» Brief
Print, word for word, every line from the beginning of the listing up to and including the line with "import numpy as np". Pictures are to be excluded.
=== Dataset extract ===
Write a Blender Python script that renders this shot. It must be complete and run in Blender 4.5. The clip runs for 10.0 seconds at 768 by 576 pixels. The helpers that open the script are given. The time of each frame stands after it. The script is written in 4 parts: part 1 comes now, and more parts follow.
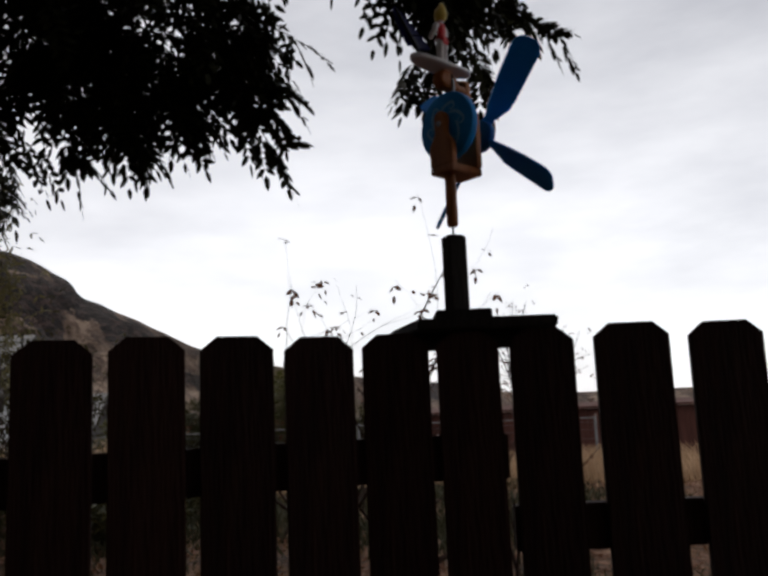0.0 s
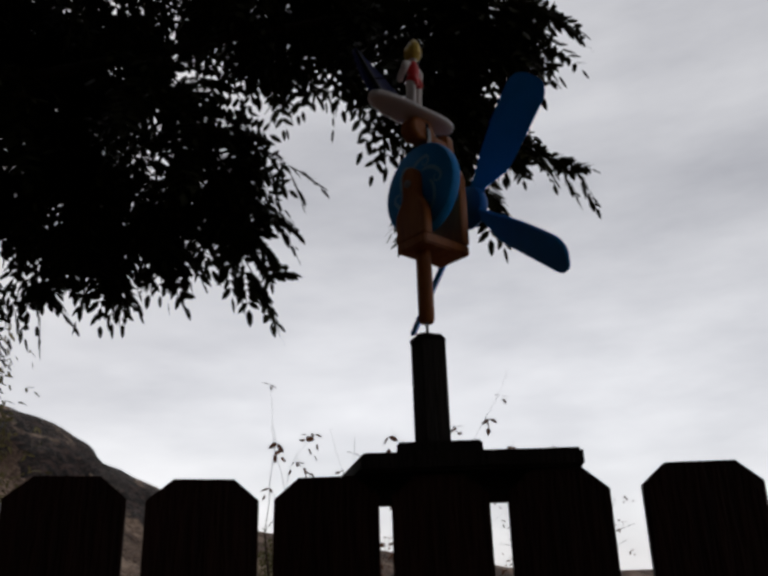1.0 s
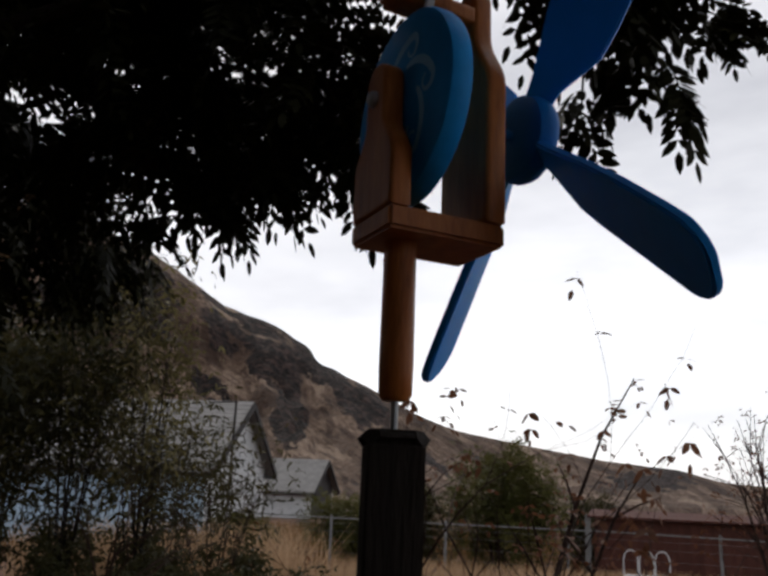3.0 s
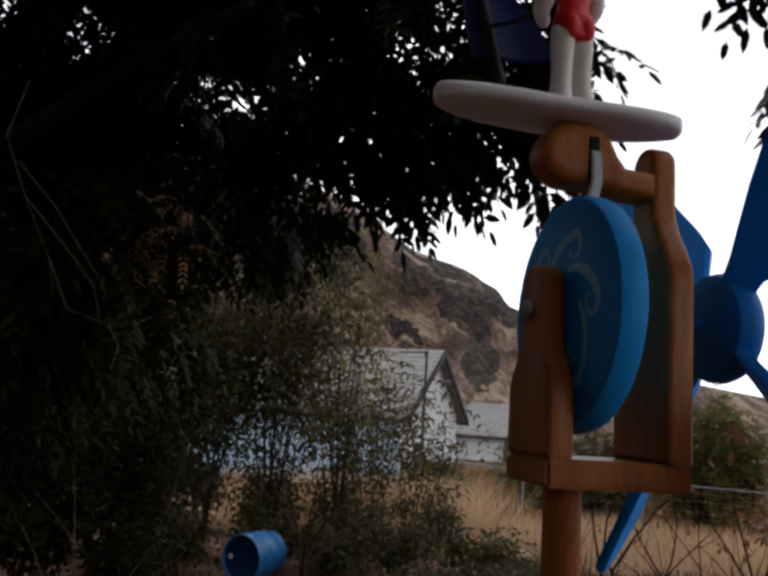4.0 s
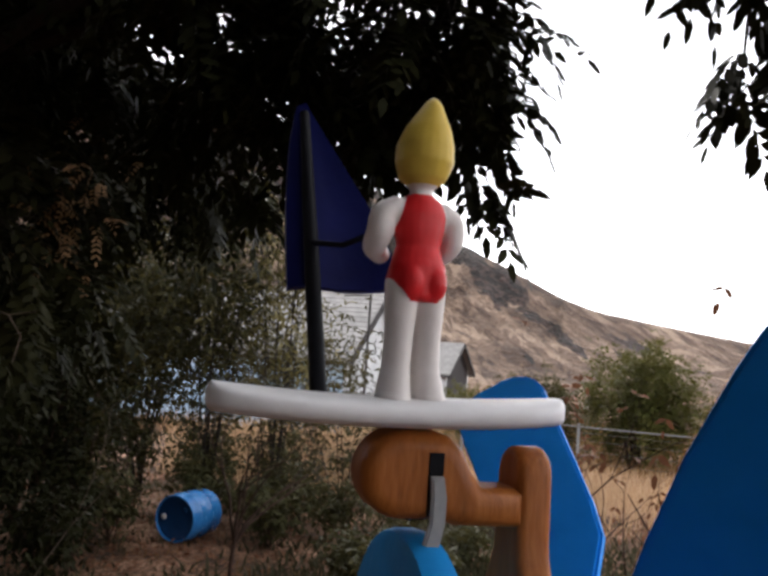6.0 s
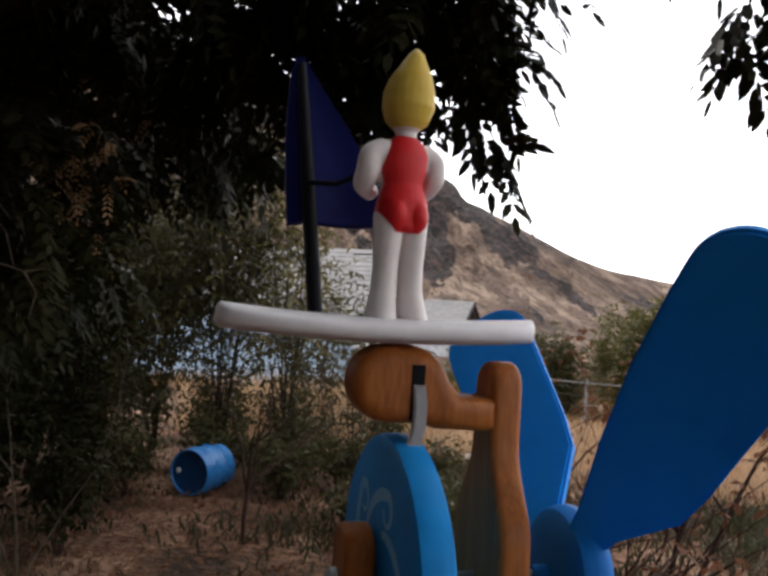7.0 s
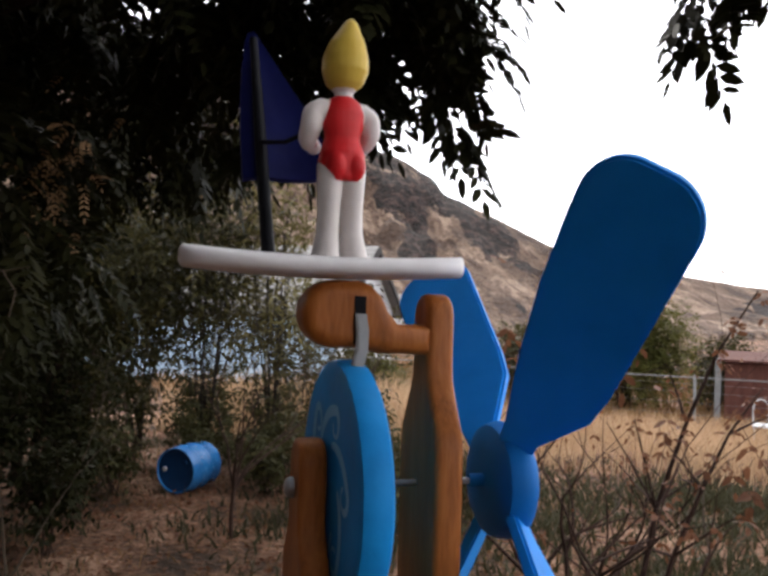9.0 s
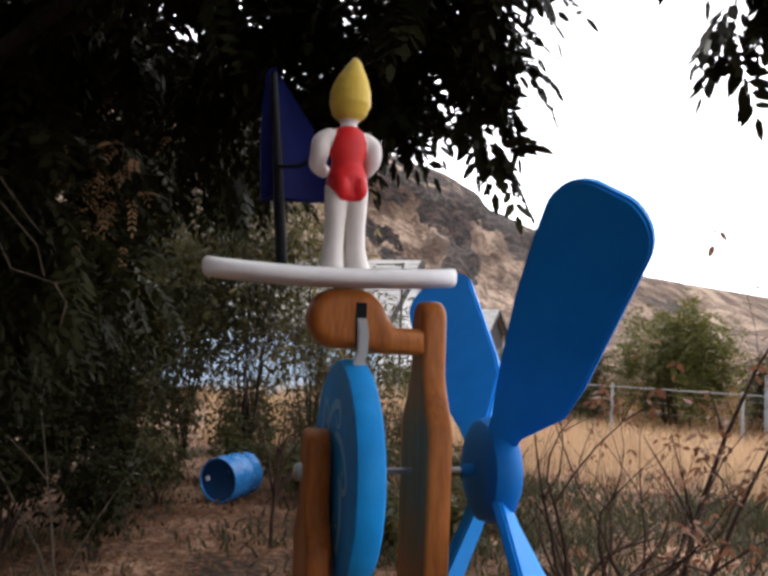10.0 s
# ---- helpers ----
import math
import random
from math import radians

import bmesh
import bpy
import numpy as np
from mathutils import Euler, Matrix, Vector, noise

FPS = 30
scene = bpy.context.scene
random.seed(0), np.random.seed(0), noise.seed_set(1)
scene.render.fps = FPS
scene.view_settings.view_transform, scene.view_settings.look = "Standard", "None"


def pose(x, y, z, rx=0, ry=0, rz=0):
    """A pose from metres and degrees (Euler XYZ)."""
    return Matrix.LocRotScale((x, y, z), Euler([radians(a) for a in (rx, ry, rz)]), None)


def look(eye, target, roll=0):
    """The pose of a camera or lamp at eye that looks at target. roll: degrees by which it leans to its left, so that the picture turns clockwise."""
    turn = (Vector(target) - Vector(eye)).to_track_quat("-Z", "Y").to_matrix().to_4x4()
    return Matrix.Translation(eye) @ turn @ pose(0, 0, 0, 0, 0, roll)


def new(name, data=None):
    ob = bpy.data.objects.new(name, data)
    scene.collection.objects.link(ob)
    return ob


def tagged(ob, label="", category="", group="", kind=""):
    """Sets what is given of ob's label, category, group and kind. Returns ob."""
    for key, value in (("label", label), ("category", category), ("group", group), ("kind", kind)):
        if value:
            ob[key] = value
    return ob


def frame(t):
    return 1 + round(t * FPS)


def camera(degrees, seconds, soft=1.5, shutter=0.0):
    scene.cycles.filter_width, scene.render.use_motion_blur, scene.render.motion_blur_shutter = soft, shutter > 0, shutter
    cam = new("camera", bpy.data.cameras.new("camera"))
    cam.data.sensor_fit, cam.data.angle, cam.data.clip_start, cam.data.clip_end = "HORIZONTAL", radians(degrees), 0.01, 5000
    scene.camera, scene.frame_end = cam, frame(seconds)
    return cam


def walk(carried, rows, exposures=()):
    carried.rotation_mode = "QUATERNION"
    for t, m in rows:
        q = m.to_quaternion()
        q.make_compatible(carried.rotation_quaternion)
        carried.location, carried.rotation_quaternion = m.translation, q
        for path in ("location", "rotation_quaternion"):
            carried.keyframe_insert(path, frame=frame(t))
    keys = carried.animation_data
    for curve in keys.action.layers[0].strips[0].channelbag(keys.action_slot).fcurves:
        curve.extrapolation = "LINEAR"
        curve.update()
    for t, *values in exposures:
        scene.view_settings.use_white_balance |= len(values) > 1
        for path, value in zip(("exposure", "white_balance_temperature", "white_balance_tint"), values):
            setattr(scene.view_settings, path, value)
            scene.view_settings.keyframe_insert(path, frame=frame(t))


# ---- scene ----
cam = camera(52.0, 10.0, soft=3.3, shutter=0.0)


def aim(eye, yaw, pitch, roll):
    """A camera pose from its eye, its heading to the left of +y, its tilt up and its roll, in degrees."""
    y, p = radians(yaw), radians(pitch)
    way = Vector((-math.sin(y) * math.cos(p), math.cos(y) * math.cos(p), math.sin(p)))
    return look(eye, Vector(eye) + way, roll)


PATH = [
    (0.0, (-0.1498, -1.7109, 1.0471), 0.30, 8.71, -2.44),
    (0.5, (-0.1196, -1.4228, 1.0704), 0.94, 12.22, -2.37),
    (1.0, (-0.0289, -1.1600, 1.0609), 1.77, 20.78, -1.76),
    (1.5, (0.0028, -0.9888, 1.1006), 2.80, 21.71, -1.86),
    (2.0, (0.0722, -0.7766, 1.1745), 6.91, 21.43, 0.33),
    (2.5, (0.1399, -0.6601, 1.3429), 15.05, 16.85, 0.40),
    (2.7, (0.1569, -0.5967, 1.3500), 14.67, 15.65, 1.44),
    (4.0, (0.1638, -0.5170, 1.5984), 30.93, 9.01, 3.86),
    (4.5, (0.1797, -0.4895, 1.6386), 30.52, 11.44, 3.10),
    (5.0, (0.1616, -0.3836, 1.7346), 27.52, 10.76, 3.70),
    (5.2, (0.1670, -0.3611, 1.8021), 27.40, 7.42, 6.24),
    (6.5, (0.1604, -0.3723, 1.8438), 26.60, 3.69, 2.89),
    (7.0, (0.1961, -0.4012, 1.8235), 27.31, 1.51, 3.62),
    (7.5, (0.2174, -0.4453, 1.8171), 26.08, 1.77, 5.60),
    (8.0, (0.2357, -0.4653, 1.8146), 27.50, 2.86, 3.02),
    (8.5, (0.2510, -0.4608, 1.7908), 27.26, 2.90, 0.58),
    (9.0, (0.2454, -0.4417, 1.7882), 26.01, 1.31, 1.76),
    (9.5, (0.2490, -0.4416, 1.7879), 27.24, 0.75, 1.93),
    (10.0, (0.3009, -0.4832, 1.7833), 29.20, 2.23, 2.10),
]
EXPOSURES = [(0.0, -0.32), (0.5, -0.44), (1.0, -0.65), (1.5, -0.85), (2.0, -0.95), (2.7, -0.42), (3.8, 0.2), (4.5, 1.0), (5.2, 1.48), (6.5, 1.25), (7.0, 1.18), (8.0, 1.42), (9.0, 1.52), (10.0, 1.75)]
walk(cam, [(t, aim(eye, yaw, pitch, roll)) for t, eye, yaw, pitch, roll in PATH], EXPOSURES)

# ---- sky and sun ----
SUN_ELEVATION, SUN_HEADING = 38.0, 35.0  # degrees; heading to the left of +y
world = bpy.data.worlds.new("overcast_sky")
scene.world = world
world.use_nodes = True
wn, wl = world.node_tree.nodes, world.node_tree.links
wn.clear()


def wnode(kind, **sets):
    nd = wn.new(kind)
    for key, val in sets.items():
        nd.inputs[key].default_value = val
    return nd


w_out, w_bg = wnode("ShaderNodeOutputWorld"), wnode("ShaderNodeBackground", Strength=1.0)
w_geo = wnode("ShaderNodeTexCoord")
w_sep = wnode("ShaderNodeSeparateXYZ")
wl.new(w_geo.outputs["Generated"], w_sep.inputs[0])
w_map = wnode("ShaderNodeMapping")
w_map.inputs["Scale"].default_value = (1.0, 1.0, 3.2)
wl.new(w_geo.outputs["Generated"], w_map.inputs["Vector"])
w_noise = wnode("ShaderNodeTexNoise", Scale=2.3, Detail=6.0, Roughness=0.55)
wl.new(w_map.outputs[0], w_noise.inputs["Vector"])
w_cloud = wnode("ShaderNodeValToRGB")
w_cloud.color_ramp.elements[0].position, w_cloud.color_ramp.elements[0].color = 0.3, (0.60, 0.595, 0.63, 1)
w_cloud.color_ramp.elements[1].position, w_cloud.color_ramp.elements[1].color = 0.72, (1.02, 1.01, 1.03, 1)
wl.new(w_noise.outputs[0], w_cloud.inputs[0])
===
» Exercise solution
Write a Blender Python script that renders this shot. It must be complete and run in Blender 4.5. The clip runs for 10.0 seconds at 768 by 576 pixels. The helpers that open the script are given. The time of each frame stands after it. The script is written in 4 parts: part 1 comes now, and more parts follow.
0.0 s
1.0 s
3.0 s
4.0 s
6.0 s
7.0 s
9.0 s
10.0 s
# ---- helpers ----
import math
import random
from math import radians

import bmesh
import bpy
import numpy as np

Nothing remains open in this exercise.